Former team-mates of Michael Quinn, the Melbourne amateur rugby union player convicted of child sex crimes in the United States, say they feel horror and anger towards their former friend and have been targeted by online trolls since his arrest.
Quinn, 33, was on Tuesday sentenced in a Los Angeles District Court to 12 years in a US prison for child sex offences.
In May, while he was travelling to the US for the Bingham Cup, a gay-friendly rugby tournament, he was caught in a sting operation trying to have sex with a six-year-old boy.
Speaking exclusively to the ABC’s 7.30 program, members of the Melbourne Chargers rugby union club said many of them had to undergo counselling after Quinn was arrested, and that they had been accused by strangers, and even family members, of harbouring a paedophile.
They said they were disgusted by Quinn’s actions and were completely blindsided by his arrest.
“That’s the gut-wrenching part, the betrayal of it,” club president Dan Syrus said.
“Someone infiltrates something we hold dear as a club and they take advantage of it and try to use it for whatever activities they want to do from a depraved perspective.”
The first the players knew of Quinn’s offending was when US law enforcement seized Quinn’s belongings from a Hollywood home rental he had been sharing with four other players.
Club committee member Leon Kennedy was already in Nashville preparing for the Bingham Cup when he heard the news.
“It was the biggest shock of my life,” he said.

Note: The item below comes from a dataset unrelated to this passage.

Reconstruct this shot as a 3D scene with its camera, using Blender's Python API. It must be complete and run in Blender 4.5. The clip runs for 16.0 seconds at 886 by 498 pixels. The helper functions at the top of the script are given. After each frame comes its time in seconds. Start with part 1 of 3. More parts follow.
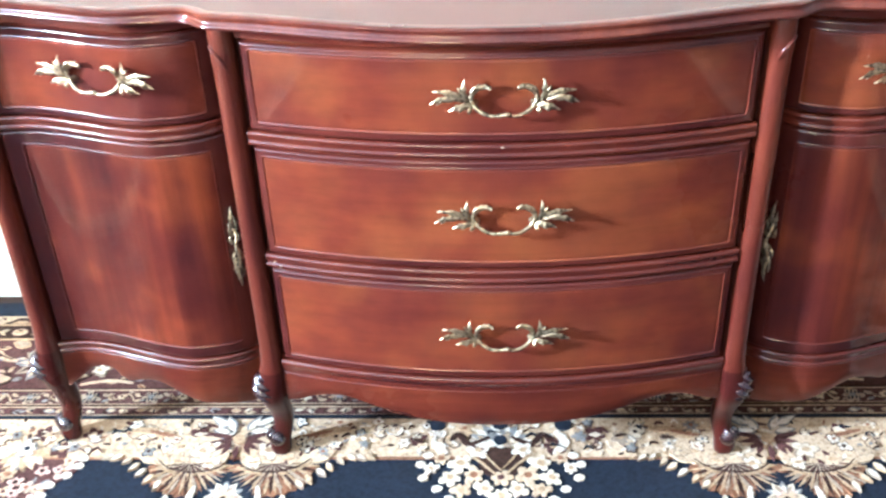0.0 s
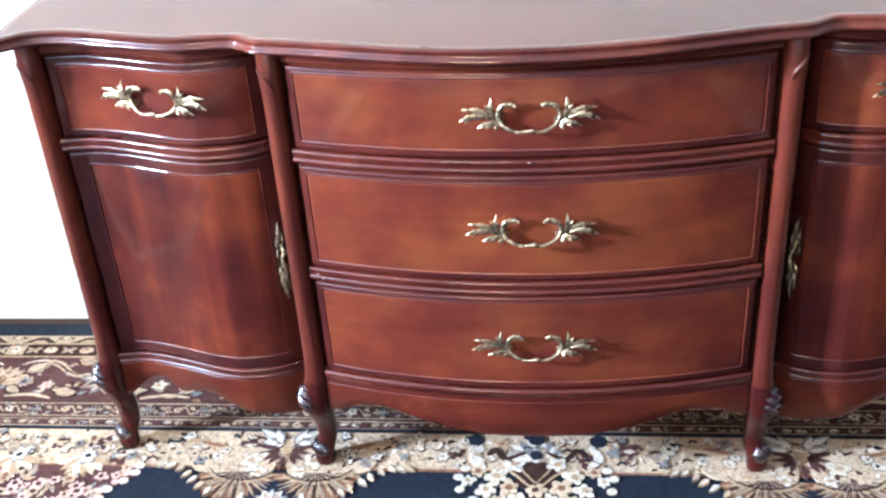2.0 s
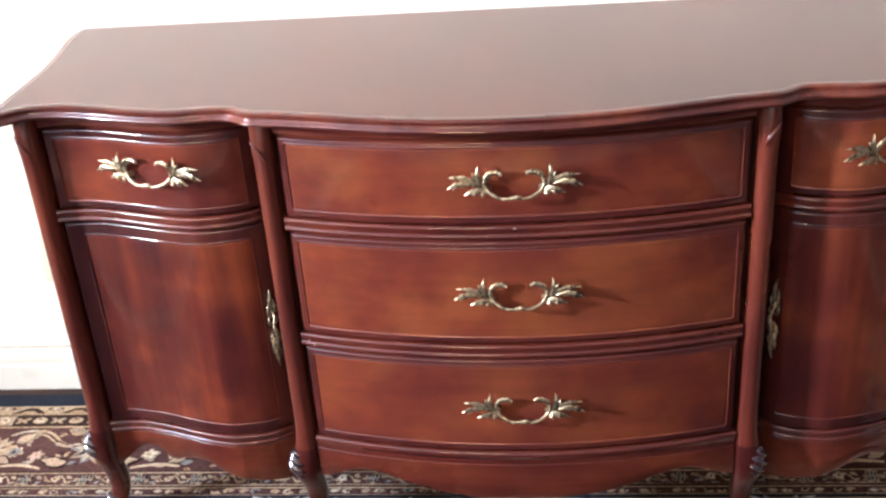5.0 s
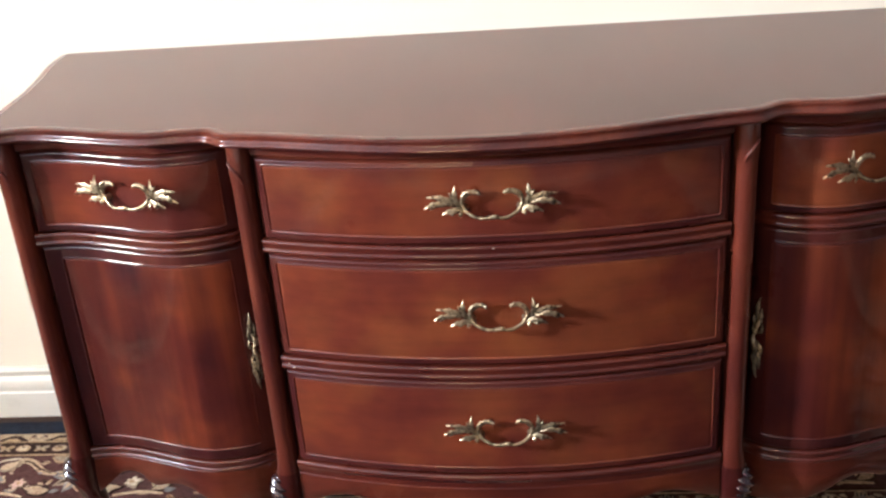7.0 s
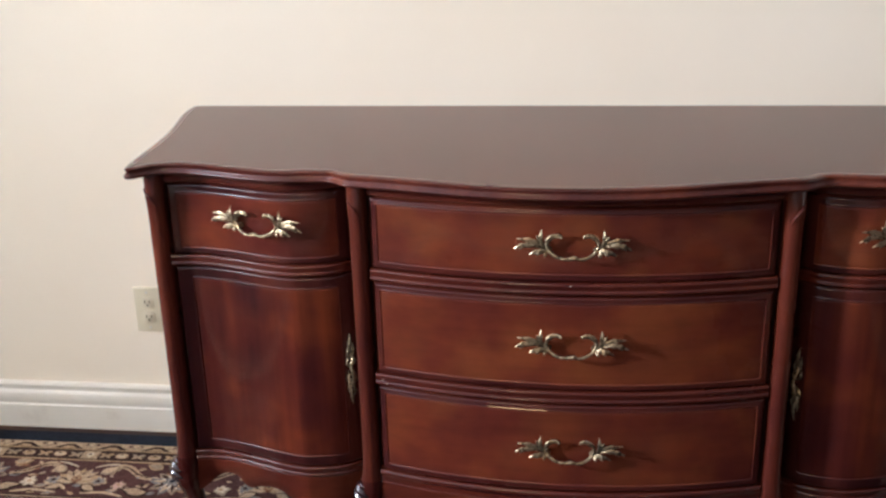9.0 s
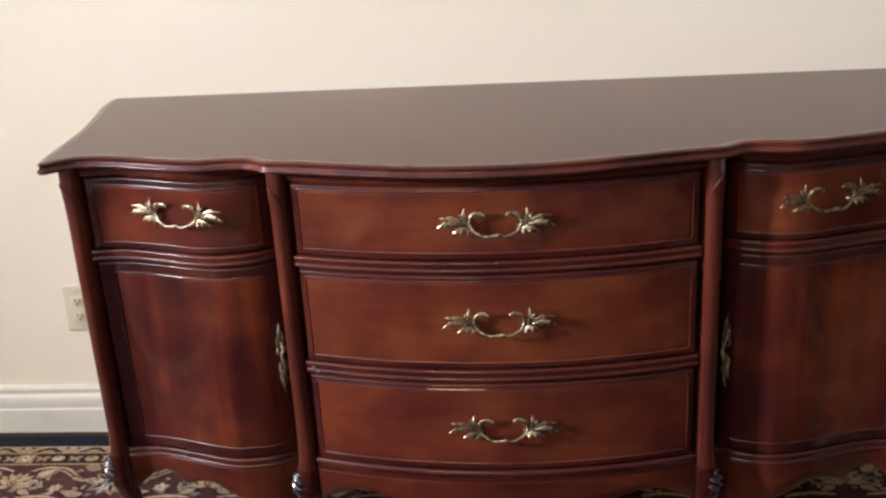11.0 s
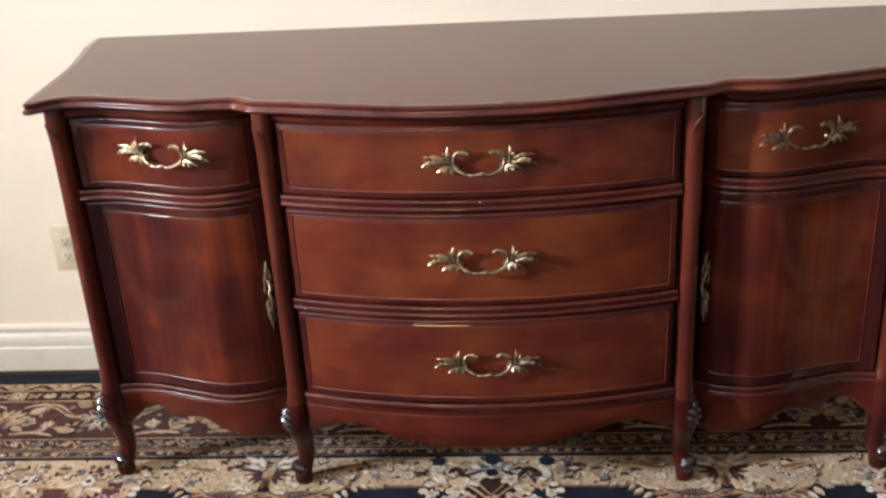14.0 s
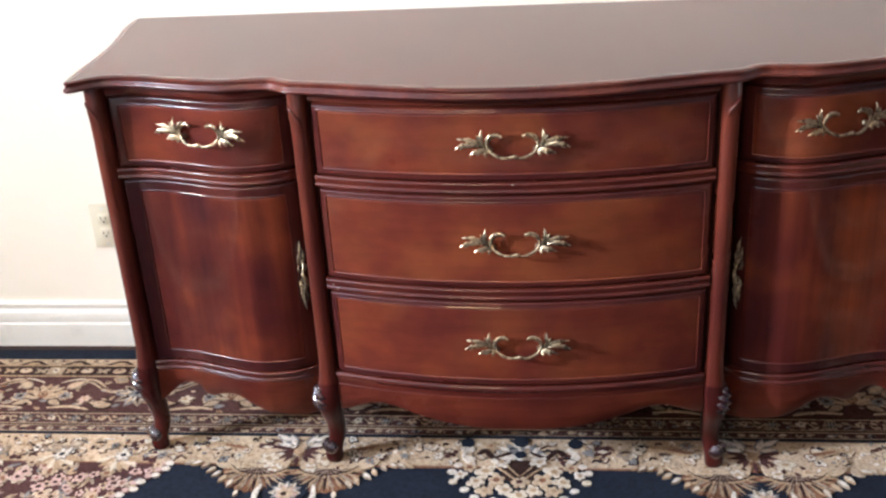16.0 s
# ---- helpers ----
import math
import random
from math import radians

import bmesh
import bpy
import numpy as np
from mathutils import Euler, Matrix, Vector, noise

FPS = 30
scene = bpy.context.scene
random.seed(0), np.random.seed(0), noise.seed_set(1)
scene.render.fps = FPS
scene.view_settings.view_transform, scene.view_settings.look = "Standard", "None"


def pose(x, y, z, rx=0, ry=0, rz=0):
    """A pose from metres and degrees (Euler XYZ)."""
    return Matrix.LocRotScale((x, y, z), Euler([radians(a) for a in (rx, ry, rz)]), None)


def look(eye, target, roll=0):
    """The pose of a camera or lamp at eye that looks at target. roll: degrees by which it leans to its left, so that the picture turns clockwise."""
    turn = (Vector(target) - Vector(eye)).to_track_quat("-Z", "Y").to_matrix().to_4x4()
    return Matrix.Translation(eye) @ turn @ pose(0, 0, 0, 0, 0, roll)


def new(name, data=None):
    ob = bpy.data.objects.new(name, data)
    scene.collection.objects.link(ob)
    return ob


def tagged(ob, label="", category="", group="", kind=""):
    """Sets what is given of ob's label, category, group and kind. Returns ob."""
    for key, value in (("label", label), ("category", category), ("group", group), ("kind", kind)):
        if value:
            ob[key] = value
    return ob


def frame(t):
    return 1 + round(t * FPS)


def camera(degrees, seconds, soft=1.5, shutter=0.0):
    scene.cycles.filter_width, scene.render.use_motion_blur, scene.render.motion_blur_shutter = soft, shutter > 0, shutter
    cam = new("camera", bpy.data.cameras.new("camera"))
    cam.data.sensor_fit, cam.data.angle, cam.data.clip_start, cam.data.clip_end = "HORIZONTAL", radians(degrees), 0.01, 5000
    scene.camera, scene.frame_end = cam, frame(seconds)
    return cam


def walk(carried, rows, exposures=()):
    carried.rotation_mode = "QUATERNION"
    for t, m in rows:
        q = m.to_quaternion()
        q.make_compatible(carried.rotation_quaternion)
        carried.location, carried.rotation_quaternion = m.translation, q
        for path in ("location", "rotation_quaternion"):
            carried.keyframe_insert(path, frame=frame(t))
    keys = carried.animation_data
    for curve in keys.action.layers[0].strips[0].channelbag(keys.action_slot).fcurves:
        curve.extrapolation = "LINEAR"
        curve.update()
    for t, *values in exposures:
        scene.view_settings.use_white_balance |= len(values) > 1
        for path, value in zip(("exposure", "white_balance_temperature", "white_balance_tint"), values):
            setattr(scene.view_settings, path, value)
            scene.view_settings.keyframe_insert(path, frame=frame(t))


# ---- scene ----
cam = camera(45.9, 16.0, soft=2.5, shutter=0.4)
PATH = [
    (0, (-0.013, -1.859, 1.321), (-0.105, -0.188, 0.227), -2.3),
    (0.5, (-0.046, -1.971, 1.318), (-0.147, -0.256, 0.295), -2.7),
    (1, (-0.018, -1.984, 1.321), (-0.078, -0.238, 0.348), -1.0),
    (1.5, (0.039, -1.966, 1.317), (-0.076, -0.238, 0.316), -2.8),
    (2, (0.052, -1.961, 1.306), (-0.176, -0.241, 0.31), -4.2),
    (2.5, (0.052, -1.958, 1.308), (-0.176, -0.248, 0.296), -4.1),
    (3, (0.04, -1.973, 1.309), (-0.166, -0.223, 0.363), -2.6),
    (3.5, (0.049, -1.977, 1.311), (-0.108, -0.224, 0.361), -2.7),
    (4, (0.048, -1.988, 1.317), (-0.123, -0.219, 0.4), -3.5),
    (4.2, (0.048, -1.996, 1.322), (-0.133, -0.223, 0.416), -3.9),
    (6.3, (0.049, -2.002, 1.316), (-0.159, -0.196, 0.483), -4.5),
    (6.5, (0.072, -2.008, 1.316), (-0.15, -0.199, 0.494), -5.3),
    (7, (0.078, -1.992, 1.302), (-0.114, -0.184, 0.469), -4.6),
    (7.5, (0.098, -1.999, 1.3), (-0.217, -0.226, 0.43), -6.2),
    (7.6, (0.082, -2.009, 1.299), (-0.214, -0.228, 0.439), -6.2),
    (7.9, (0.067, -2.148, 1.274), (-0.248, -0.296, 0.59), -7.1),
    (8, (0.056, -2.14, 1.301), (-0.265, -0.301, 0.585), -7.0),
    (8.5, (-0.002, -2.274, 1.311), (-0.251, -0.412, 0.625), -2.9),
    (9, (0.016, -2.269, 1.329), (-0.241, -0.405, 0.651), -1.7),
    (9.5, (0.038, -2.244, 1.316), (-0.155, -0.405, 0.552), -2.1),
    (9.7, (0.055, -2.24, 1.289), (-0.124, -0.387, 0.559), -2.7),
    (11.8, (0.077, -2.268, 1.323), (-0.109, -0.4, 0.635), -3.7),
    (12, (0.08, -2.273, 1.32), (-0.117, -0.402, 0.643), -3.7),
    (12.5, (0.082, -2.277, 1.323), (-0.109, -0.395, 0.672), -3.9),
    (13, (0.081, -2.276, 1.322), (-0.103, -0.395, 0.667), -3.9),
    (13.5, (0.077, -2.275, 1.327), (-0.094, -0.414, 0.615), -3.9),
    (14, (0.078, -2.275, 1.321), (-0.076, -0.455, 0.507), -3.4),
    (14.5, (0.083, -2.278, 1.323), (-0.071, -0.467, 0.488), -2.9),
    (15, (0.086, -2.283, 1.318), (-0.107, -0.472, 0.492), -3.4),
    (15.5, (0.085, -2.286, 1.32), (-0.126, -0.48, 0.486), -3.4),
    (16, (0.082, -2.286, 1.319), (-0.137, -0.482, 0.483), -3.4),
]
walk(cam, [(t, look(eye, target, roll)) for t, eye, target, roll in PATH],
     exposures=[(t, ev, k, max(2, min(12, 2 + 2 * t))) for t, ev, k in (
         (0, 1.66, 4480), (1.0, 1.24, 4360), (2.0, 1.24, 4400), (3.0, 1.18, 4500), (4.0, 1.12, 4630), (6.5, 0.50, 5250), (7.5, 0.32, 5150), (8.0, 0.18, 5080), (8.5, -0.08, 5000), (9.0, -0.26, 5150),
         (9.5, -0.36, 5300), (12.0, -0.14, 5250), (12.5, -0.26, 5250), (13.5, -0.54, 5300), (14.0, 0.02, 5350), (14.5, 0.42, 5250), (15.0, 0.46, 4990), (16, 0.45, 4980))])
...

“I received an email half way through from a media outlet asking for comment and showing me the news story and I remember sitting there and starting to shake because it came completely out of nowhere.”
The team brought in counsellors and psychiatrists to support the more than 50 players who had gone over to Nashville to compete in the tournament.
“Some players couldn’t play on some of the days because they were so emotionally shaken from this — people close to Michael,” Mr Syrus said.
“To see someone just emotionally broken and not being able to put the pieces together is actually gut-wrenching.”
Quinn led a double life
Mr Syrus said Quinn was a normal, easy-going person and no one ever suspected he was leading a double life.
“You would drink with him pretty easily, have a laugh and [was a] relatively good player on the field,” he said.
“He went out to social situations, he had regular relationships, just a regular person I got to know. That’s probably why it was such a shock,” Mr Kennedy told 7.30.
Quinn was also a leading embryologist and employed at Monash IVF at the time of his arrest. His role was to create embryos for people struggling to conceive naturally.
A former colleague who did not want to be identified told 7.30 Quinn was kind, funny and a complete professional.
They said that for 24 hours after the story of Quinn’s arrest broke, they believed the media had used the wrong person’s photo and name. They are still struggling to reconcile what has happened.
Team-mates trolled online
The Melbourne Chargers received hundreds of messages online after news broke of Quinn’s arrest, accusing them of all being paedophiles and of knowing Quinn was committing crimes.
Two sponsors walked away from the club while eight players left because they could not handle the stigma of being associated with Quinn.
Some players were also targeted personally.
“The thing that really — not hurt me but made me feel really down and out — was you wake up at 2:00am to a buzz on your phone … and you get the subject line of ‘you child fiddling faggots’,” club vice-president Matt Arthy said.
“And that kind of terminology in the first place is disgusting, but to have that when you know that you couldn’t have done anything … what would have we done?
We would have called the cops straight away if we knew.”
He said he felt some people close to him had even been critical.
“It feels like I’ve had family members inferring guilt by association and just saying, ‘why would I associate with people like that?’
“I was like, ‘I don’t!’ I know I don’t and the club doesn’t either.”
Winning the Bingham Cup a ‘cathartic moment’
Quinn became emotional in court today during sentencing, saying he had never offended against a child before and he was remorseful for what he had done.
He got caught in the act … I don’t feel sorry for him.”
“I block it out because I’ve got more friends that need my help and my focus than having to remember him. That’s how I deal with it.”
Despite the shock of Quinn’s arrest, the Melbourne Chargers went on to win the Bingham Cup tournament against 43 other international teams.
“To win it and lift the cup up and everyone’s bursting into tears, it was a very cathartic moment to say we did this — and it wasn’t tainted by someone,” Mr Syrus said.
“[Quinn] wasn’t here, he didn’t deserve to be part of this.”
Mr Kennedy said the players were now focusing on the next Bingham Cup in 2018, continuing to help LGBTI young people in the community and rebuilding the club’s brand.
“Recruiting new people … really helping the community — I think the Chargers have got some really good stuff coming on.” he said.